La situation actuelle, qui pourrait bientôt aboutir à un monopole d’ATR sur le marché des turbopropulseurs, semble donc davantage convenir à Stefano Bortoli que celle d’il y a vingt ans où cinq constructeurs s’affrontaient pour un nombre d’appareils comparables. En effet, après Dornier, Embraer et Fokker, Bombardier a stoppé son activité sur les turbopropulseurs avec la vente de son programme Q400 à Viking Air. Il faudra néanmoins attendre la finalisation de la transaction au second semestre 2019 pour connaître l’avenir du programme.
Une croissance à trouver ailleurs
Le président exécutif mentionne néanmoins quelques relais de croissance, notamment en Chine. L’Empire du Milieu répond en effet aux deux coeurs de cible d’ATR : le désengorgement des mégalopoles et le développement des lignes entre les villes secondaires. Mais pour l’instant, le constructeur n’a toujours pas réussi à convertir les deux lettres d’intention signées avec les groupes chinois Shaanxi Tianju Investment Group et Xuzhou Hantong Aviation Development au salon du Bourget 2017.
ATR veut aussi étendre ses possibilités en se positionnant sur le marché des pistes courtes, notamment dans les archipels d’îles où la place est limitée. Il travaille pour cela sur la version à décollage et atterrissage courts (STOL) 42-600S, qui pourrait se poser en moins de 800 m. Une campagne d’essais touche actuellement à sa fin et un lancement officiel pourrait intervenir cette année. De même, le constructeur poursuit le développement de la version cargo 72-600F avec FedEx, en vue d’un premier vol en 2020.
Si l’augmentation des livraisons n’est donc plus un objectif pour se développer, ATR compte en revanche sur la croissance des services. Une tendance qui se retrouve dans tous les secteurs de l’aviation commerciale.
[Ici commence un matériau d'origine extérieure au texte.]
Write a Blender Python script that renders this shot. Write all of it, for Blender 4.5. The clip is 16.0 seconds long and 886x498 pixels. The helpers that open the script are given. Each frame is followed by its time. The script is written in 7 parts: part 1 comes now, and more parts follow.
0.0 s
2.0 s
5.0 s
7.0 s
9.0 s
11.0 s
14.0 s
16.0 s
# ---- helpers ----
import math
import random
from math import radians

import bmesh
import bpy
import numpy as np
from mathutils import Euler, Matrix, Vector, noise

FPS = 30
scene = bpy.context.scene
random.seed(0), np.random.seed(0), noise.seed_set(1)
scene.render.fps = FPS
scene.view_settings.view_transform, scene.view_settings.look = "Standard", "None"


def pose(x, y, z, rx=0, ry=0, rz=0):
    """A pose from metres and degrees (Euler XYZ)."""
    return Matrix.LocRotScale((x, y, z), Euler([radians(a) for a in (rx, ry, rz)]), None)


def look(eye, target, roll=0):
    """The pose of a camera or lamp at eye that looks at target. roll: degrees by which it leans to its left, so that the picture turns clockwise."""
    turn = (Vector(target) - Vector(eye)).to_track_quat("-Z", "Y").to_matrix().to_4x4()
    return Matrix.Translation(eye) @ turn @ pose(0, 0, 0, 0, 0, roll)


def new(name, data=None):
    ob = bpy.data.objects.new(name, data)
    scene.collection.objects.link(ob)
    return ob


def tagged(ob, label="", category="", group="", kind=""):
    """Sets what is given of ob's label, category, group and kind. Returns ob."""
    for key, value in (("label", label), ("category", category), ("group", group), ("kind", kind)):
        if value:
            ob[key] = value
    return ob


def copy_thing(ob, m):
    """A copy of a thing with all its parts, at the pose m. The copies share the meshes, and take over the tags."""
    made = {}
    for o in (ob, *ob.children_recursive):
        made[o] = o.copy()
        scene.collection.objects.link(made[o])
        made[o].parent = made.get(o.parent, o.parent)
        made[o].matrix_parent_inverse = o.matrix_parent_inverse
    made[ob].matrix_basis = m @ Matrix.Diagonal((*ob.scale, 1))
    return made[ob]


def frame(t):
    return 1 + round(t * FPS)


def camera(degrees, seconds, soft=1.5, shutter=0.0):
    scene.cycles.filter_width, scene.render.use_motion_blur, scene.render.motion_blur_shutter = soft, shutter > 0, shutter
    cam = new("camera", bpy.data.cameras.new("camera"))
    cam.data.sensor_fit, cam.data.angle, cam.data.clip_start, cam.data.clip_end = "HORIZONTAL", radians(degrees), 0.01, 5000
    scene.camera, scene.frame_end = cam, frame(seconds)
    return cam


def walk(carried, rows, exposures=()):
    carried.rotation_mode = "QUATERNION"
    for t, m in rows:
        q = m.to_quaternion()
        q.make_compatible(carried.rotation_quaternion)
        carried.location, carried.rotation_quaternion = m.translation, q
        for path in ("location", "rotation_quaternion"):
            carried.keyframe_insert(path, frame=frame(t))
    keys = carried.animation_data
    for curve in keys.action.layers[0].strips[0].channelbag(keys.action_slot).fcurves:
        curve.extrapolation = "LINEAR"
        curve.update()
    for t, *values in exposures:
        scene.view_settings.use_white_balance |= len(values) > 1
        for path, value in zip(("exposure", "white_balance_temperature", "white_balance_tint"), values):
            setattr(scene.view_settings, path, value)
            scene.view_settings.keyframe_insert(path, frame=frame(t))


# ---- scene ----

Stefano Bortoli a ainsi pu afficher une croissance de 15 % des clients pour son Contrat de maintenance globale (GMA) à l’heure de vol.
Et à l’instar de la politique d’innovation incrémentale mise en place pour les programmes depuis plusieurs années, ATR entend bien continuer à améliorer son offre et développer de nouvelles prestations dans les services.